EXERCISE INSTRUCTIONS ▸ Your task is to transcribe the records exactly, skipping every image.

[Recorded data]
»»

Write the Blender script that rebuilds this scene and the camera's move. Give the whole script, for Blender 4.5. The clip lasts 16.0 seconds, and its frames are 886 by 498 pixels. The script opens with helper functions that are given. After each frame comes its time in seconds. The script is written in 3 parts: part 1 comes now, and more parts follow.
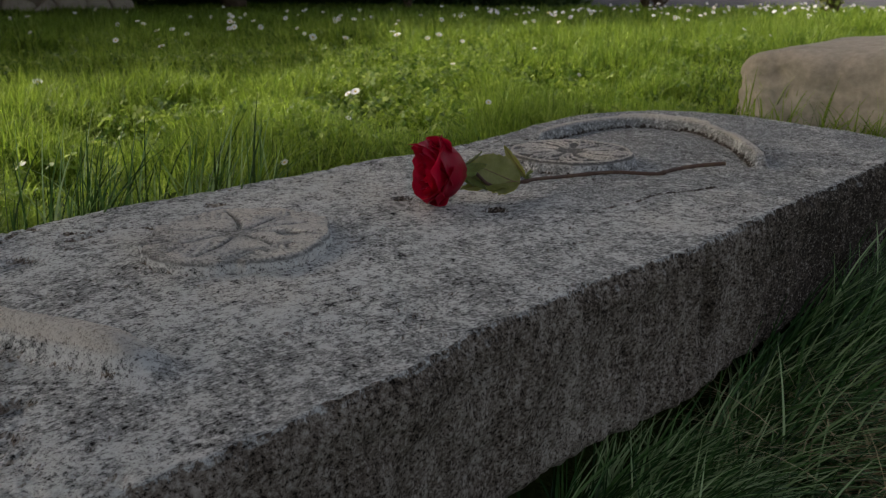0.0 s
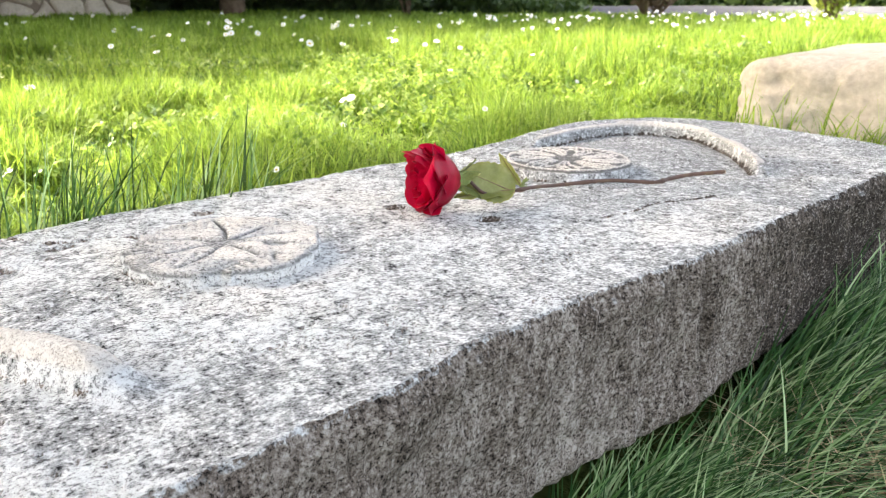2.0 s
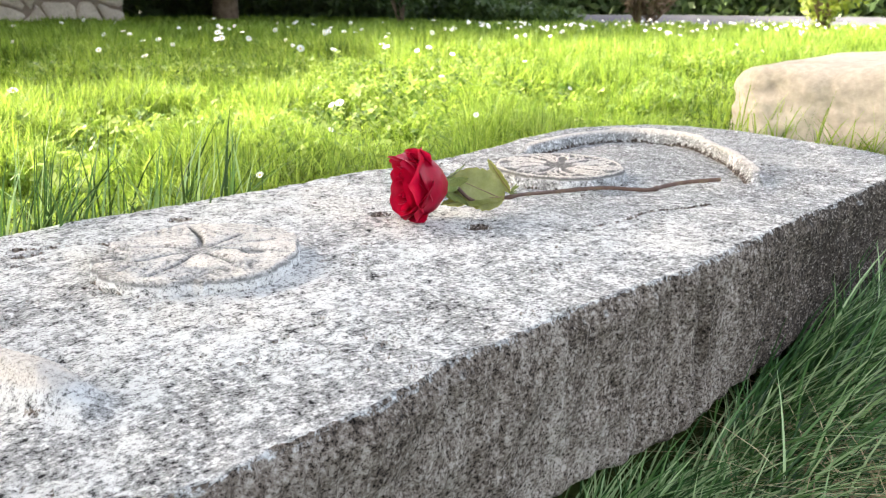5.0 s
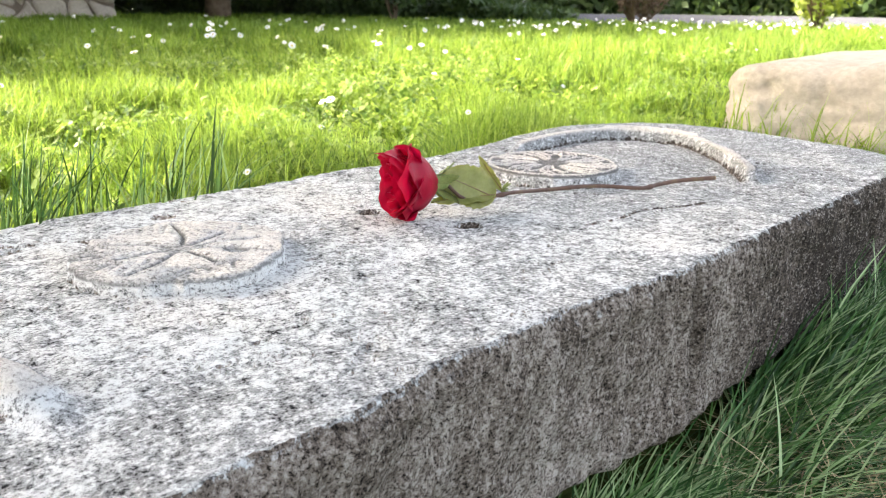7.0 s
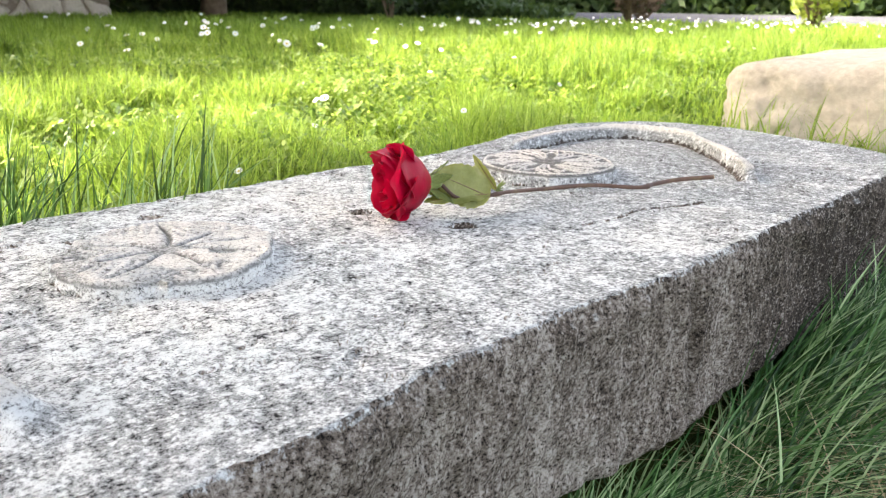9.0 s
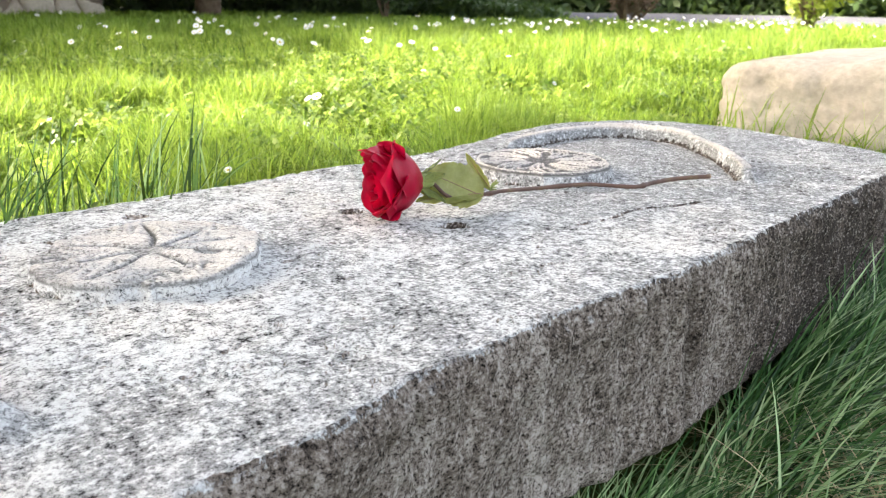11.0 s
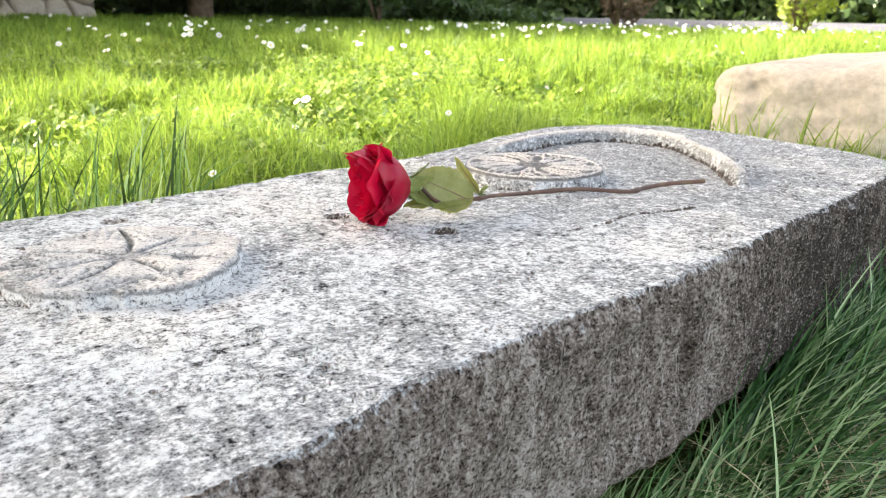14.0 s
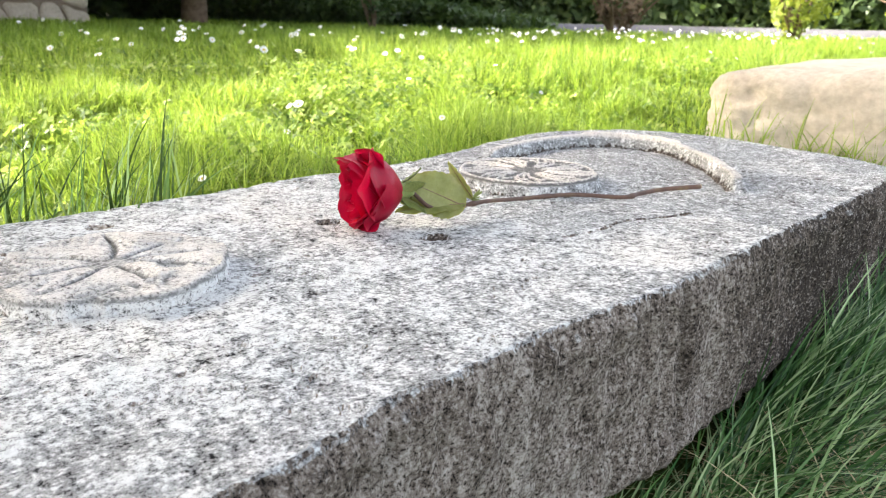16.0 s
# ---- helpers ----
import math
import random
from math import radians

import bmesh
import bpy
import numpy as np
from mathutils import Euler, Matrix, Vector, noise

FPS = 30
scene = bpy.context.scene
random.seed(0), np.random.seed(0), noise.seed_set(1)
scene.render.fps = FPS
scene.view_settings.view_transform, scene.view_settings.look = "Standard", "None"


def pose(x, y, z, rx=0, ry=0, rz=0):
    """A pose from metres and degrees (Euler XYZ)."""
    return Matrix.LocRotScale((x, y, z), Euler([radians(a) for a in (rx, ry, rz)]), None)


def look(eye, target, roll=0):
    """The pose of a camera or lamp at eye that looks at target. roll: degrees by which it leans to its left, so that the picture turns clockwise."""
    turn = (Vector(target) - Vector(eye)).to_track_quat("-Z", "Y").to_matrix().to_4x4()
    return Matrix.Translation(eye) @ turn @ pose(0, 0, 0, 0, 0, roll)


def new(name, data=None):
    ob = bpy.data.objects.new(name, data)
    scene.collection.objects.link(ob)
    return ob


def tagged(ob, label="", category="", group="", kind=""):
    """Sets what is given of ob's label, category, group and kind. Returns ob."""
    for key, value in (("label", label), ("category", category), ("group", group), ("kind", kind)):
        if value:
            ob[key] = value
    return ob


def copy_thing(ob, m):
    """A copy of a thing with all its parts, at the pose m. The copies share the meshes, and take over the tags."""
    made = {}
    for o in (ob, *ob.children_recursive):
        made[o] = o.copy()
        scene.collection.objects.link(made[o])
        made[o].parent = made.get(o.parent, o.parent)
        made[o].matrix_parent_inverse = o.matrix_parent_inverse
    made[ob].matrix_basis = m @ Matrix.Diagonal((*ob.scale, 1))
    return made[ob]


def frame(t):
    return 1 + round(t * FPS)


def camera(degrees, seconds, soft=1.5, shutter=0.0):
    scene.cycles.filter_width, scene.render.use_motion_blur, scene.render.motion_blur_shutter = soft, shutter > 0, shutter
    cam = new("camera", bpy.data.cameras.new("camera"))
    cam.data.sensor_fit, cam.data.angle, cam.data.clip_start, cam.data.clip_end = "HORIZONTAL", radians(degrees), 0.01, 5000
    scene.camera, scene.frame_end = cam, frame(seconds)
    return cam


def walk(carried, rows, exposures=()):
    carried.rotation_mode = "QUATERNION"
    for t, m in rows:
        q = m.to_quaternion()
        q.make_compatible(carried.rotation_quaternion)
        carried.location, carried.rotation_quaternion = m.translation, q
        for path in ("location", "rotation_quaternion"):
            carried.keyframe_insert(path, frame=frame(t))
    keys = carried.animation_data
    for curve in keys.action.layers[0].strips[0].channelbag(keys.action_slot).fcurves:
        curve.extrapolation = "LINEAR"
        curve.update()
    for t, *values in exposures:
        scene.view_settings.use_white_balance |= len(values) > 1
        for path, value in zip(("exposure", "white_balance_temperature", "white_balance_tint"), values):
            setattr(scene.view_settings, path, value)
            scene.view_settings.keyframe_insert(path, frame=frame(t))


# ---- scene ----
cam = camera(58.0, 16.0, soft=1.0)
PATH = [
    (0, 0.3521, -0.3502, 0.5189, 72.109, 0.151, 48.195),
    (0.5, 0.3489, -0.3460, 0.5185, 72.205, 0.100, 48.150),
    (1, 0.3459, -0.3416, 0.5178, 72.315, 0.074, 48.127),
    (1.5, 0.3433, -0.3369, 0.5169, 72.445, 0.064, 48.132),
    (2, 0.3408, -0.3322, 0.5160, 72.582, 0.043, 48.145),
    (2.5, 0.3381, -0.3277, 0.5150, 72.708, -0.000, 48.140),
    (3, 0.3352, -0.3234, 0.5139, 72.822, -0.063, 48.104),
    (3.5, 0.3323, -0.3194, 0.5126, 72.926, -0.142, 48.045),
    (4, 0.3297, -0.3157, 0.5113, 73.014, -0.224, 47.968),
    (4.5, 0.3271, -0.3119, 0.5100, 73.086, -0.294, 47.876),
    (7, 0.3146, -0.2946, 0.5035, 73.043, -0.613, 47.338),
    (7.5, 0.3123, -0.2913, 0.5027, 73.010, -0.616, 47.285),
    (8, 0.3101, -0.2879, 0.5019, 72.990, -0.629, 47.233),
    (8.5, 0.3079, -0.2847, 0.5012, 72.981, -0.645, 47.183),
    (9, 0.3056, -0.2816, 0.5004, 72.976, -0.658, 47.129),
    (11.5, 0.2944, -0.2661, 0.4950, 72.985, -0.826, 46.712),
    (12, 0.2924, -0.2630, 0.4938, 73.004, -0.862, 46.640),
    (12.5, 0.2904, -0.2602, 0.4930, 73.036, -0.902, 46.566),
    (13, 0.2885, -0.2577, 0.4926, 73.100, -0.946, 46.489),
    (13.5, 0.2867, -0.2550, 0.4923, 73.193, -0.986, 46.412),
    (14, 0.2849, -0.2522, 0.4918, 73.304, -1.010, 46.338),
    (14.5, 0.2830, -0.2494, 0.4909, 73.419, -1.028, 46.261),
    (15, 0.2810, -0.2467, 0.4899, 73.525, -1.059, 46.177),
    (15.5, 0.2789, -0.2442, 0.4892, 73.617, -1.104, 46.083),
    (16, 0.2768, -0.2418, 0.4888, 73.701, -1.156, 45.975),
]
EXPO = 3.1
walk(cam, [(t, pose(*r)) for t, *r in PATH], exposures=[(t, EXPO + e, 7000, 11) for t, e in ((0.0, -2.5), (0.25, -1.7), (0.5, -1.1), (0.75, -0.5), (1.0, -0.12), (1.2, 0.0), (16.0, 0.0))])
cam.data.dof.use_dof, cam.data.dof.focus_distance, cam.data.dof.aperture_fstop = True, 0.57, 20.0

# ---- light ----
SUN_AZ, SUN_EL = (-0.87, -0.493), radians(36)
world = bpy.data.worlds.new("sky")
scene.world = world
world.use_nodes = True
wn = world.node_tree.nodes
sky = wn.new("ShaderNodeTexSky")
sky.sky_type, sky.sun_disc = "NISHITA", False
sky.air_density, sky.dust_density, sky.ozone_density = 0.8, 7.0, 0.3
sky.sun_elevation, sky.sun_rotation = SUN_EL, math.atan2(SUN_AZ[0], SUN_AZ[1])
haze = wn.new("ShaderNodeHueSaturation")
haze.inputs["Saturation"].default_value = 0.65
world.node_tree.links.new(sky.outputs[0], haze.inputs["Color"])
world.node_tree.links.new(haze.outputs[0], wn["Background"].inputs[0])
wn["Background"].inputs[1].default_value = 0.15
sun = new("sun", bpy.data.lights.new("sun", "SUN"))
sun.data.energy, sun.data.angle, sun.data.color = 2.45, radians(1.5), (1.0, 0.965, 0.91)
sun.matrix_world = look((0, 0, 20), (-SUN_AZ[0] * math.cos(SUN_EL), -SUN_AZ[1] * math.cos(SUN_EL), 20 - math.sin(SUN_EL)))

# ---- numeric helpers ----
RNG = np.random.default_rng(7)


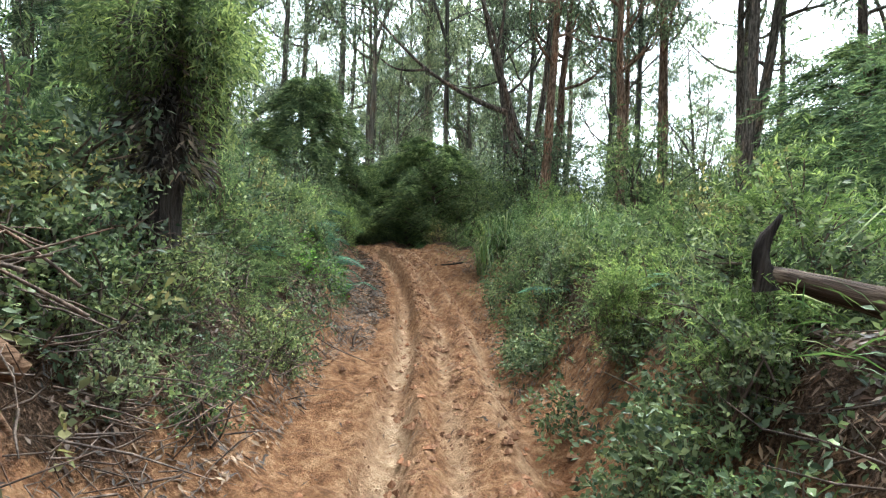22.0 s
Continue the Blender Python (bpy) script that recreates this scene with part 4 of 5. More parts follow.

««

TASK ANSWER ▸
Write the Blender script that rebuilds this scene and the camera's move. Give the whole script, for Blender 4.5. The clip lasts 16.0 seconds, and its frames are 886 by 498 pixels. The script opens with helper functions that are given. After each frame comes its time in seconds. The script is written in 3 parts: part 1 comes now, and more parts follow.
0.0 s
2.0 s
5.0 s
7.0 s
9.0 s
11.0 s
14.0 s
16.0 s
# ---- helpers ----
import math
import random
from math import radians

import bmesh
import bpy
import numpy as np
from mathutils import Euler, Matrix, Vector, noise

FPS = 30
scene = bpy.context.scene
random.seed(0), np.random.seed(0), noise.seed_set(1)
scene.render.fps = FPS
scene.view_settings.view_transform, scene.view_settings.look = "Standard", "None"


def pose(x, y, z, rx=0, ry=0, rz=0):
    """A pose from metres and degrees (Euler XYZ)."""
    return Matrix.LocRotScale((x, y, z), Euler([radians(a) for a in (rx, ry, rz)]), None)


def look(eye, target, roll=0):
    """The pose of a camera or lamp at eye that looks at target. roll: degrees by which it leans to its left, so that the picture turns clockwise."""
    turn = (Vector(target) - Vector(eye)).to_track_quat("-Z", "Y").to_matrix().to_4x4()
    return Matrix.Translation(eye) @ turn @ pose(0, 0, 0, 0, 0, roll)


def new(name, data=None):
    ob = bpy.data.objects.new(name, data)
    scene.collection.objects.link(ob)
    return ob


def tagged(ob, label="", category="", group="", kind=""):
    """Sets what is given of ob's label, category, group and kind. Returns ob."""
    for key, value in (("label", label), ("category", category), ("group", group), ("kind", kind)):
        if value:
            ob[key] = value
    return ob


def copy_thing(ob, m):
    """A copy of a thing with all its parts, at the pose m. The copies share the meshes, and take over the tags."""
    made = {}
    for o in (ob, *ob.children_recursive):
        made[o] = o.copy()
        scene.collection.objects.link(made[o])
        made[o].parent = made.get(o.parent, o.parent)
        made[o].matrix_parent_inverse = o.matrix_parent_inverse
    made[ob].matrix_basis = m @ Matrix.Diagonal((*ob.scale, 1))
    return made[ob]


def frame(t):
    return 1 + round(t * FPS)


def camera(degrees, seconds, soft=1.5, shutter=0.0):
    scene.cycles.filter_width, scene.render.use_motion_blur, scene.render.motion_blur_shutter = soft, shutter > 0, shutter
    cam = new("camera", bpy.data.cameras.new("camera"))
    cam.data.sensor_fit, cam.data.angle, cam.data.clip_start, cam.data.clip_end = "HORIZONTAL", radians(degrees), 0.01, 5000
    scene.camera, scene.frame_end = cam, frame(seconds)
    return cam


def walk(carried, rows, exposures=()):
    carried.rotation_mode = "QUATERNION"
    for t, m in rows:
        q = m.to_quaternion()
        q.make_compatible(carried.rotation_quaternion)
        carried.location, carried.rotation_quaternion = m.translation, q
        for path in ("location", "rotation_quaternion"):
            carried.keyframe_insert(path, frame=frame(t))
    keys = carried.animation_data
    for curve in keys.action.layers[0].strips[0].channelbag(keys.action_slot).fcurves:
        curve.extrapolation = "LINEAR"
        curve.update()
    for t, *values in exposures:
        scene.view_settings.use_white_balance |= len(values) > 1
        for path, value in zip(("exposure", "white_balance_temperature", "white_balance_tint"), values):
            setattr(scene.view_settings, path, value)
            scene.view_settings.keyframe_insert(path, frame=frame(t))


# ---- scene ----
cam = camera(58.0, 16.0, soft=1.0)
PATH = [
    (0, 0.3521, -0.3502, 0.5189, 72.109, 0.151, 48.195),
    (0.5, 0.3489, -0.3460, 0.5185, 72.205, 0.100, 48.150),
    (1, 0.3459, -0.3416, 0.5178, 72.315, 0.074, 48.127),
    (1.5, 0.3433, -0.3369, 0.5169, 72.445, 0.064, 48.132),
    (2, 0.3408, -0.3322, 0.5160, 72.582, 0.043, 48.145),
    (2.5, 0.3381, -0.3277, 0.5150, 72.708, -0.000, 48.140),
    (3, 0.3352, -0.3234, 0.5139, 72.822, -0.063, 48.104),
    (3.5, 0.3323, -0.3194, 0.5126, 72.926, -0.142, 48.045),
    (4, 0.3297, -0.3157, 0.5113, 73.014, -0.224, 47.968),
    (4.5, 0.3271, -0.3119, 0.5100, 73.086, -0.294, 47.876),
    (7, 0.3146, -0.2946, 0.5035, 73.043, -0.613, 47.338),
    (7.5, 0.3123, -0.2913, 0.5027, 73.010, -0.616, 47.285),
    (8, 0.3101, -0.2879, 0.5019, 72.990, -0.629, 47.233),
    (8.5, 0.3079, -0.2847, 0.5012, 72.981, -0.645, 47.183),
    (9, 0.3056, -0.2816, 0.5004, 72.976, -0.658, 47.129),
    (11.5, 0.2944, -0.2661, 0.4950, 72.985, -0.826, 46.712),
    (12, 0.2924, -0.2630, 0.4938, 73.004, -0.862, 46.640),
    (12.5, 0.2904, -0.2602, 0.4930, 73.036, -0.902, 46.566),
    (13, 0.2885, -0.2577, 0.4926, 73.100, -0.946, 46.489),
    (13.5, 0.2867, -0.2550, 0.4923, 73.193, -0.986, 46.412),
    (14, 0.2849, -0.2522, 0.4918, 73.304, -1.010, 46.338),
    (14.5, 0.2830, -0.2494, 0.4909, 73.419, -1.028, 46.261),
    (15, 0.2810, -0.2467, 0.4899, 73.525, -1.059, 46.177),
    (15.5, 0.2789, -0.2442, 0.4892, 73.617, -1.104, 46.083),
    (16, 0.2768, -0.2418, 0.4888, 73.701, -1.156, 45.975),
]
EXPO = 3.1
walk(cam, [(t, pose(*r)) for t, *r in PATH], exposures=[(t, EXPO + e, 7000, 11) for t, e in ((0.0, -2.5), (0.25, -1.7), (0.5, -1.1), (0.75, -0.5), (1.0, -0.12), (1.2, 0.0), (16.0, 0.0))])
cam.data.dof.use_dof, cam.data.dof.focus_distance, cam.data.dof.aperture_fstop = True, 0.57, 20.0

# ---- light ----
SUN_AZ, SUN_EL = (-0.87, -0.493), radians(36)
world = bpy.data.worlds.new("sky")
scene.world = world
world.use_nodes = True
wn = world.node_tree.nodes
sky = wn.new("ShaderNodeTexSky")
sky.sky_type, sky.sun_disc = "NISHITA", False
sky.air_density, sky.dust_density, sky.ozone_density = 0.8, 7.0, 0.3
sky.sun_elevation, sky.sun_rotation = SUN_EL, math.atan2(SUN_AZ[0], SUN_AZ[1])
haze = wn.new("ShaderNodeHueSaturation")
haze.inputs["Saturation"].default_value = 0.65
world.node_tree.links.new(sky.outputs[0], haze.inputs["Color"])
world.node_tree.links.new(haze.outputs[0], wn["Background"].inputs[0])
wn["Background"].inputs[1].default_value = 0.15
sun = new("sun", bpy.data.lights.new("sun", "SUN"))
sun.data.energy, sun.data.angle, sun.data.color = 2.45, radians(1.5), (1.0, 0.965, 0.91)
sun.matrix_world = look((0, 0, 20), (-SUN_AZ[0] * math.cos(SUN_EL), -SUN_AZ[1] * math.cos(SUN_EL), 20 - math.sin(SUN_EL)))

# ---- numeric helpers ----
RNG = np.random.default_rng(7)


22.0 s
Continue the Blender Python (bpy) script that recreates this scene with part 4 of 5. More parts follow.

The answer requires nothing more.